3. Operational Effort
Operational effort maybe ignored when the number of topics is small, but with scale it maybe a problem. With fast development pace, topic creation and ACL setup for producer and consumer can happen multiple times a day, if a dedicated team is handling approval topic creation and ACL setup, this is not trivial workload and distracting, if not, there maybe misconfiguration or security issue.
More than daily operational work, software used to manage topics and ACLs need to be maintained as well. As Terraform user, Confluent provider is relatively easier to use, but I hit rate limit problem during work simply because too many ACLs need to be created.
4. Scope Mismatch
ACL is not only used by program, but also used by programers. But the access control on them maybe different. For example, Confluent is using RBAC managing developer authorization. It comes with finer granularity but is different from ACL (and it will be mapped to ACL ultimately). So when design ACL strategy, you also need to take into human user’s RBAC into consideration.
5. CDC/Outbox Connector Authorization
CDC/Outbox authorization can be classified as one of producer’s security issue mentioned above, but it needs special attention because it is easily ignored and can be really tricky to fix in production system. The root cause of the issue is that the authorization of database write and Kafka message belongs to different system. One program can be authorized to write to an outbox table in database, but the topic column maybe filled in with a topic this program not authorized to produce to. This problem is more obvious and impactful in monolith of code when the call path is vague and easy to copy and reuse.
Practical Setup Suggestions
- Group Topics In Meaningful Way And Use Prefix
Follow Domain Driven Design way to create topics. For example, with pattern com_{DOMAIN}_{SUBDOMAIN}_{VERSION}_{command or event name}
if you own a subscription service, you can create a service account for this service to WRITE to topic prefixed com_subscription.*
, then you have this one ACL covers all the topic production in this service. If there are topics needs to be consumed for “internal” usage, like building state machine, you can also offer an ACL on domain or subdomain level to the same service account, which will only add one ACL to cover topics consumption.
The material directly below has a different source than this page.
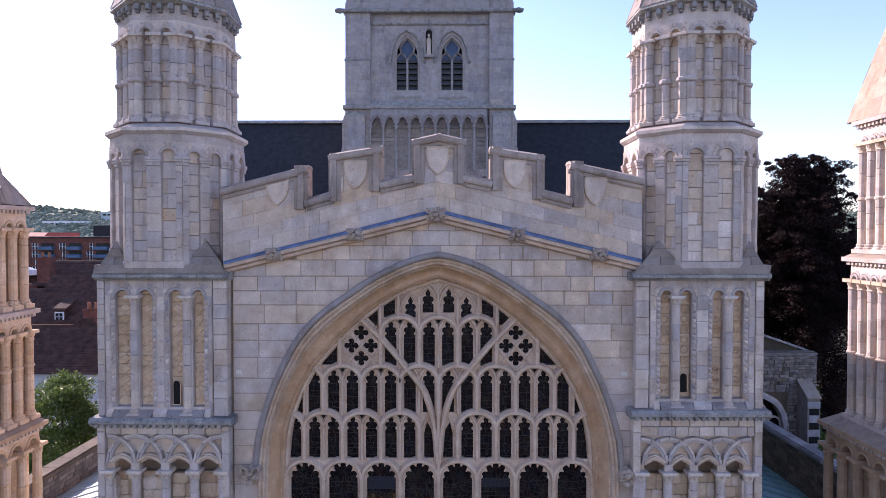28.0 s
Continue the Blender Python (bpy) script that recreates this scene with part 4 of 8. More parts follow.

2. Limit Scope Of ACL For Consumers
When define ACL for consumers, try to be as specific as possible. Consumer should only see what they really need, that is all. Be generous to create LITERAL topic ACLs because data leak is way severe than hitting number of ACL limit.
3. Be Generous To CDC/Outbox Producer To Save Operational Effort
For a database attached to an entangled monolith, the database itself maybe very busy as well. If multiple small scope connectors are attached, the extra number of replication slot may add burden to database which is not ignorable. In this scenario, I would suggest creating domain level topic PREFIXED ACL for all the possible domains inside the monolith. With practical experience, if stick on LITERAL ACL for topic production in monolith with Outbox/CDC, it is very common (weekly basis) to see unauthorized topics sneak into the outbox table and the common fix like advance replication slot and offset topic could take one to several hours.
4. Automate As Much As Possible
Managing topics and their ACLs manually is really verbose, and engineer power should not be wasted here. However, it is always good to keep an eye on the infrastructure level changes. Below is a suggested way for topic and ACL CI/CD flow. Dotted line and box represent steps needs human intervention, and solid ones are programmatic.
a. Developers can define their schema for business purpose in any format (Avro), and the file path can follow the topic pattern suggested above. If no schema needed like CDC, they can start create topic directly like step c.1.
b. If schema’s path is followed by certain pattern, topic can be inferred and automatically generated by creating pull request in place or in the topic management repo.
c.1. A new PR is created with newly created topics, this can happen in the same repository with schema definition, or in a separate repo.
c.2. Developer can manually change configuration to link topic or its prefix to service account. For consumer, developers can also configure consumer group. For adding consumer group to consuming an existed topic, developer can start with this step.
d. Developers including topic’s producer/consumer and Kafka operator kick in to approval PR.
e. Apply topic creation and ACL change with softwares, like Terraform.
5. Move To RBAC
It seems like more and more Kafka cloud provider is approaching to RBAC based authorization even for service account. Given the official documents like the one in Confluent, it offers better granularity and it can provide consistent configuration across human user and service account. It may take some efforts to migrate all the ACLs to RBAC, but it is worth trying and enjoy the convenience and stronger security in long term.